J61.2 Analyzing and Predicting the Influence of Weather on Health, Safety, and Environment in an Operational Setting

Thursday, 16 January 2020: 8:45 AM
156BC (Boston Convention and Exhibition Center)
David Gold, IBM, Houston, TX; and T. Garvin

A growing body of anecdotal and published evidence points to job site exposure to dangerous weather conditions as an important contributor to worker compensation claims. As the climate changes and the frequency of extreme weather events continues to increase at an alarming pace, the number of weather-related workplace injuries will likely also rise. Acknowledging the negative impacts of workplace hazards on employee well-being and productivity, many of the world’s largest companiesprioritize the establishment of a safe workplace environment.
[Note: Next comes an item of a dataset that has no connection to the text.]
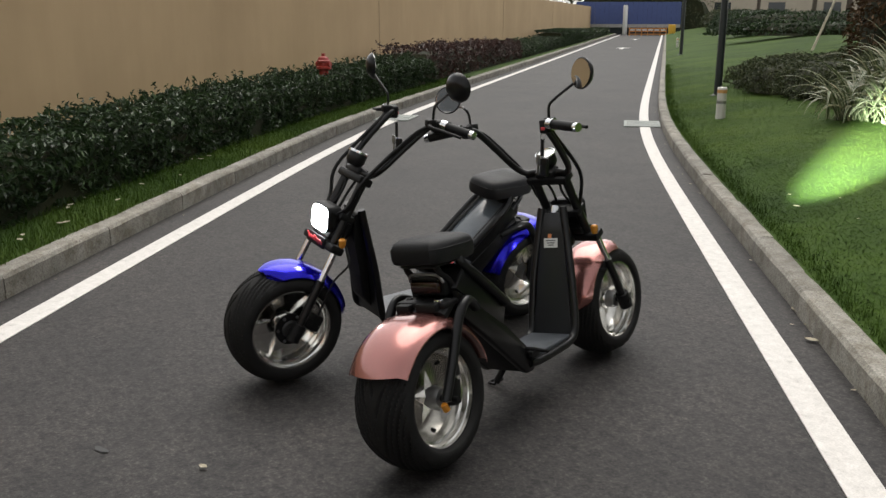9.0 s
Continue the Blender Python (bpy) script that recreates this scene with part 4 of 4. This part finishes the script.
# ---- blades of grass ----
def grass(name, n, place, h0, h1, label):
    pos = np.array([place() for _ in range(n)])
    a = RNG.uniform(0, 2 * math.pi, n)
    h = RNG.uniform(h0, h1, n)
    fall = RNG.normal(2.2 if h1 < 0.03 else 0.6, 0.4, n) * h
    lean = np.stack([-np.sin(a) * fall, np.cos(a) * fall], 1)
    w = RNG.uniform(0.0018, 0.0038, n)
    side = np.stack([np.cos(a) * w, np.sin(a) * w, np.zeros(n)], 1)
    tip = pos + np.stack([lean[:, 0], lean[:, 1], h], 1)
    verts = np.stack([pos - side, pos + side, tip], 1).reshape(-1, 3)
    faces = np.arange(3 * n).reshape(-1, 3)
    return tagged(soup(name, verts, faces, "blade"), label, "grass", kind="stuff")


def lawn_spot():
    u = RNG.uniform(-3.0, 11.0) if RNG.uniform(0, 1) < 0.75 else 11.0 + RNG.exponential(5.0)
    v = 3.355 + (RNG.uniform(0, 1) ** 1.5) * 4.6
    p = road(u, v, lawn_height(u, v) - 0.001)
    return (p.x, p.y, p.z)


def edge_spot():
    u, v = RNG.uniform(-3.0, 22.0), 3.345 + abs(RNG.normal(0, 0.05))
    p = road(u, v, lawn_height(u, v) - 0.008)
    return (p.x, p.y, p.z)


def verge_spot():
    u, v = RNG.uniform(-2.0, 17.0), RNG.uniform(-1.02, -0.505)
    p = road(u, v, KERB_H - 0.025)
    return (p.x, p.y, p.z)


grass("lawn_grass", 330000, lawn_spot, 0.006, 0.014, "short mown green grass blades of the lawn")
grass("kerb_grass", 16000, edge_spot, 0.02, 0.055, "longer grass blades hanging over the kerb")
grass("verge_grass", 42000, verge_spot, 0.03, 0.085, "rough green grass along the foot of the hedge")

# ---- street things ----
def bollard(u, v, label):
    p = road(u, v)
    root = thing("path_light", Matrix.Translation((p.x, p.y, lawn_height(u, v) - 0.01)), label, "bollard", "path lights")
    prof = [(0.0, 0.0), (0.052, 0.0), (0.050, 0.27), (0.050, 0.285)]
    up = Matrix.Rotation(radians(90), 4, "X")
    part("post", lathe(prof, 20, up), "post_white", root)
    part("band", lathe([(0.051, 0.285), (0.052, 0.288), (0.052, 0.318), (0.049, 0.322)], 20, up), "post_tan", root, "tan lamp band")
    part("cap", lathe([(0.053, 0.322), (0.053, 0.336), (0.046, 0.346), (0.0, 0.350)], 20, up), "post_white", root)
    part("sign_mark", lathe([(0.0508, 0.17), (0.0512, 0.17), (0.0512, 0.20), (0.0508, 0.20)], 20, up), "steel", root)
    return root


bollard(8.95, 3.80, "short white post light with a tan band on the lawn")
bollard(34.0, 3.75, "small white post light far along the lawn")


def lamp_post(u, v, r, h):
    p = road(u, v)
    up = Matrix.Rotation(radians(90), 4, "X")
    root = thing("lamp_post", Matrix.Translation((p.x, p.y, lawn_height(u, v) - 0.02)), "slim dark painted lamp post on the lawn", "lamp post", "lamp posts")
    part("pole", lathe([(0, 0), (r * 1.05, 0.0), (r, 0.3), (r * 0.85, h), (0, h)], 16, up), "pole", root)
    part("flange", lathe([(0, 0.0), (r * 1.9, 0.0), (r * 1.9, 0.015), (r * 1.1, 0.03), (0, 0.03)], 16, up), "pole", root)
    part("head", lathe([(0, h), (0.06, h), (0.16, h + 0.12), (0.17, h + 0.2), (0.05, h + 0.28), (0, h + 0.28)], 16, up), "pole", root)


lamp_post(11.74, 4.02, 0.050, 4.0)
lamp_post(27.0, 3.78, 0.05, 4.0)


def hydrant(u, v):
    p = road(u, v)
    up = Matrix.Rotation(radians(90), 4, "X")
    root = thing("fire_hydrant", Matrix.Translation((p.x, p.y, 0.11)), "red cast-iron fire hydrant standing in the hedge", "hydrant")
    part("barrel", lathe([(0, 0), (0.11, 0), (0.11, 0.03), (0.065, 0.04), (0.060, 0.50), (0.10, 0.52), (0.10, 0.545), (0.075, 0.555)], 24, up), "hydrant", root)
    part("bonnet", lathe([(0.075, 0.555), (0.076, 0.60), (0.090, 0.605), (0.090, 0.625), (0.075, 0.635), (0.065, 0.665), (0.03, 0.68), (0.0, 0.68)], 24, up), "hydrant", root)
    part("top_nut", lathe([(0, 0.675), (0.026, 0.675), (0.026, 0.715), (0, 0.715)], 6, up), "hydrant", root)
    for s in (1, -1):
        part("outlet", tube([(0, 0, 0.58), (0.060 * s, 0.04 * s, 0.58), (0.088 * s, 0.058 * s, 0.58)], 0.034, 12, False), "hydrant", root)


hydrant(10.4, -1.12)


def grate(u, v0, v1):
    p = road(u, (v0 + v1) / 2)
    w, L = 0.62, v1 - v0
    root = thing("drain_cover", pose(p.x, p.y, 0.0, 0, 0, heading(u)), "grey-green composite drain cover across the edge line", "drain cover", "drain covers")
    part("rim", join(box((0, L / 2 - 0.015, 0.008), (w, 0.03, 0.012), 0.002), box((0, -L / 2 + 0.015, 0.008), (w, 0.03, 0.012), 0.002),
                     box((w / 2 - 0.015, 0, 0.008), (0.03, L - 0.06, 0.012), 0.002), box((-w / 2 + 0.015, 0, 0.008), (0.03, L - 0.06, 0.012), 0.002)), "grate", root)
    n = 14
    for k in range(n):
        part("slat", box((-w / 2 + 0.03 + (k + 0.5) * (w - 0.06) / n, 0, 0.008), ((w - 0.06) / n * 0.78, L - 0.06, 0.011), 0), "grate", root, smooth=False)
    return root


grate(10.15, 2.78, 3.22)
grate(10.4, -0.39, 0.07)


# ---- far end of the road ----
def far_end():
    u = 70
    root = thing("hoarding", Matrix.Identity(4), "blue sheet-metal hoarding across the end of the road", "hoarding")
    facing = heading(u)
    for k in range(22):
        p = road(u, -3.4 + 0.36 * k)
        for nm, z0, z1, mat, dx in (("panel", 0.80, 2.45, "hoarding", 0.0), ("rail", 0.55, 0.796, "steel", -0.02), ("base_panel", 0.0, 0.546, "glass", 0.0)):
            bm = box((dx, 0, (z0 + z1) / 2), (0.03, 0.352, z1 - z0), 0)
            part(nm, turned(bm, pose(p.x, p.y, 0, 0, 0, facing)), mat, root, smooth=False)
    p = road(u - 0.6, 0.2)
    post = part("gate_post", box((0, 0, 1.1), (0.25, 0.25, 2.2), 0.01), "white")
    post.location = (p.x, p.y, 0)
    tagged(post, "white gate post at the end of the road", "post")
    p = road(66, 2.0)
    bar = thing("barrier_fence", pose(p.x, p.y, 0, 0, 0, heading(66) + 90), "orange and white traffic barrier across the road", "barrier")
    for s in (0, 1, 2):
        part("rail", box((0, 0, 0.12 + 0.2 * s), (2.7, 0.04, 0.06), 0.005), "barrier", bar)
    for k in range(7):
        part("upright", box((-1.3 + 0.433 * k, 0, 0.29), (0.05, 0.05, 0.58), 0.005), "barrier", bar)
    for k in range(6):
        part("panel", box((-1.08 + 0.433 * k, 0.01, 0.42), (0.33, 0.02, 0.10), 0.003), "white", bar)
    p = road(65, 3.7)
    drum = thing("yellow_barrier_box", pose(p.x, p.y, 0, 0, 0, heading(65)), "yellow barrier machine beside the road", "barrier box")
    part("cabinet", box((0, 0, 0.38), (0.4, 0.5, 0.76), 0.03), "yellow", drum)
    part("cap", box((0, 0, 0.79), (0.44, 0.54, 0.06), 0.02), "yellow", drum)
    # plain facades that close the view
    for (uu, v, w, h) in ((95, -24, 22, 14), (98, 14, 26, 16)):
        p = road(uu, v)
        b = thing("far_building", pose(p.x, p.y, 0, 0, 0, heading(90) + 90), "distant beige building behind the road's end", "building")
        part("wall", box((0, 0, h / 2), (w, 8, h), 0.02), "facade", b, smooth=False)
        for i in range(5):
            for j in range(4):
                part("window", box((-w / 2 + (i + 0.5) * w / 5, 4.0, 2.0 + 3 * j), (1.6, 0.12, 1.6), 0.01), "glass", b, smooth=False)
        part("roof", box((0, 0, h + 0.15), (w + 0.6, 8.6, 0.3), 0.02), "white", b, smooth=False)


far_end()


def facade_behind():
    """The plain building across the way, which closes the view behind the camera."""
    b = thing("apartment_building", pose(4, -24, 0, 0, 0, 8), "plain peach-coloured building across the way", "building")
    part("wall", box((0, 0, 4.2), (60, 8, 8.4), 0.02), "peach", b, smooth=False)
    for i in range(10):
        for j in range(2):
            w = part("window", box((-27 + 6 * i, 4.0, 2.2 + 3.4 * j), (1.8, 0.10, 1.6), 0.01), "glass", b, smooth=False)
            part("sill", box((-27 + 6 * i, 4.1, 1.35 + 3.4 * j), (2.0, 0.2, 0.08), 0.01), "white", w, smooth=False)
    part("roof", box((0, 0, 8.55), (60.6, 8.6, 0.3), 0.02), "white", b, smooth=False)


facade_behind()


# ---- litter and marks on the road ----
def fallen_leaf(x, y, s, a, mat="litter", name="fallen_leaf", label="small dry fallen leaf on the road"):
    rows = []
    for i in range(7):
        q = i / 6
        w = s * 0.32 * math.sin(math.pi * (0.06 + 0.9 * q)) ** 0.8
        rows.append([(s * (q - 0.5), w * k, 0.006 + 0.10 * s * abs(k) + 0.12 * s * (q - 0.5) ** 2) for k in (-1, -0.5, 0, 0.5, 1)])
    ob = part(name, grid_surface(rows), mat)
    ob.matrix_basis = pose(x, y, 0.002, 0, 0, a)
    return tagged(ob, label, "leaf", "fallen leaves")


rg = random.Random(3)
for x, y, s in ((0.985, 3.42, 0.060), (0.17, 4.07, 0.055), (-0.115, 4.355, 0.05), (0.05, 4.22, 0.035), (1.24, 3.22, 0.035), (-0.156, 1.642, 0.030)):
    fallen_leaf(x, y, s, rg.uniform(0, 360))
for _ in range(46):
    u = rg.uniform(-1, 12)
    p = road(u, rg.choice((3.19, -0.35)) + rg.gauss(0, 0.03))
    fallen_leaf(p.x, p.y, rg.uniform(0.010, 0.026), rg.uniform(0, 360))
for _ in range(11):
    u, v = rg.uniform(0, 9), rg.uniform(3.5, 5.6)
    p = road(u, v)
    ob = fallen_leaf(p.x, p.y, rg.uniform(0.02, 0.05), rg.uniform(0, 360), label="small dry fallen leaf on the grass")
    ob.location.z = lawn_height(u, v) + 0.02
for _ in range(26):
    u, v = rg.uniform(0, 6), rg.uniform(-0.98, -0.6)
    p = road(u, v)
    ob = fallen_leaf(p.x, p.y, rg.uniform(0.02, 0.05), rg.uniform(0, 360), label="small dry fallen leaf on the grass")
    ob.location.z = 0.15


def stain(x, y, rx, ry, a):
    bm = bmesh.new()
    vs = [bm.verts.new((rx * math.cos(t) * (1 + 0.2 * math.sin(3 * t + x)), ry * math.sin(t) * (1 + 0.25 * math.sin(2 * t + y)), 0.0)) for t in np.linspace(0, 2 * math.pi, 21)[:-1]]
    bm.faces.new(vs)
    ob = part("stain", bm, "stain")
    ob.matrix_basis = pose(x, y, 0.0045, 0, 0, a)
    return tagged(ob, "small dark oil stain on the asphalt", "stain", "road stains", "structure")


stain(-0.436, 1.417, 0.030, 0.014, 20)
stain(0.32, 1.25, 0.012, 0.008, 60)
stain(-0.02, 1.12, 0.010, 0.008, 10)


def lane_mark(u, v, L, w):
    """A small painted arrow in the lane."""
    pts = [(-L / 2, w * 0.12), (L * 0.1, w * 0.12), (L * 0.1, w * 0.5), (L / 2, 0), (L * 0.1, -w * 0.5), (L * 0.1, -w * 0.12), (-L / 2, -w * 0.12)]
    bm = bmesh.new()
    bm.faces.new([bm.verts.new((x, y, 0)) for x, y in pts])
    ob = part("lane_mark", bm, "line", smooth=False)
    p = road(u, v)
    ob.matrix_basis = pose(p.x, p.y, 0.006, 0, 0, heading(u))
    return tagged(ob, "white painted arrow on the asphalt", "road marking", kind="structure")


lane_mark(38.5, 1.5, 2.2, 0.7)
lane_mark(55.0, 1.5, 2.2, 0.7)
Despite the demonstrated success of artificial intelligence (AI) in transforming numerous areas of business, AI has not yet found widespread adoption as a tool to help mitigate workplace hazards. Additionally, while there exists a robust and regulated set of protocols governing workplace safety, businesses have been slow to take advantage of the growing corpus of data, including weather data, available for machine learning-based approaches. This work presents a solution developed at IBM that aims to leverage this data and the latest AI-based techniques to greatly reduce time-to-value in the extraction of occupational health and safety (OHS) insights from data.

The solution, Health and Safety Insights Advisor (HSIA), can scan and process hundreds of documents relating to both process and occupational hazards, along with incident records and weather data in seconds. It does so in response to natural language queries that allow a human to quickly arrive at conclusions about actions that ultimately lead to an optimally productive work environment while minimizing safety risks. This outcome is empowered by training a model that maps machine-derived features (including factors such as temperature extremes) against historical incidents. Beyond analyzing historical risk, HSIA can ingest updated records that improve AI model performance. This presentation will highlight some of the weather-related OHS insights derived from the tool. Furthermore, practical applications of the lessons derived from the analysis are demonstrated in a weather insights dashboard that allows users to set weather thresholds learned from HSIA.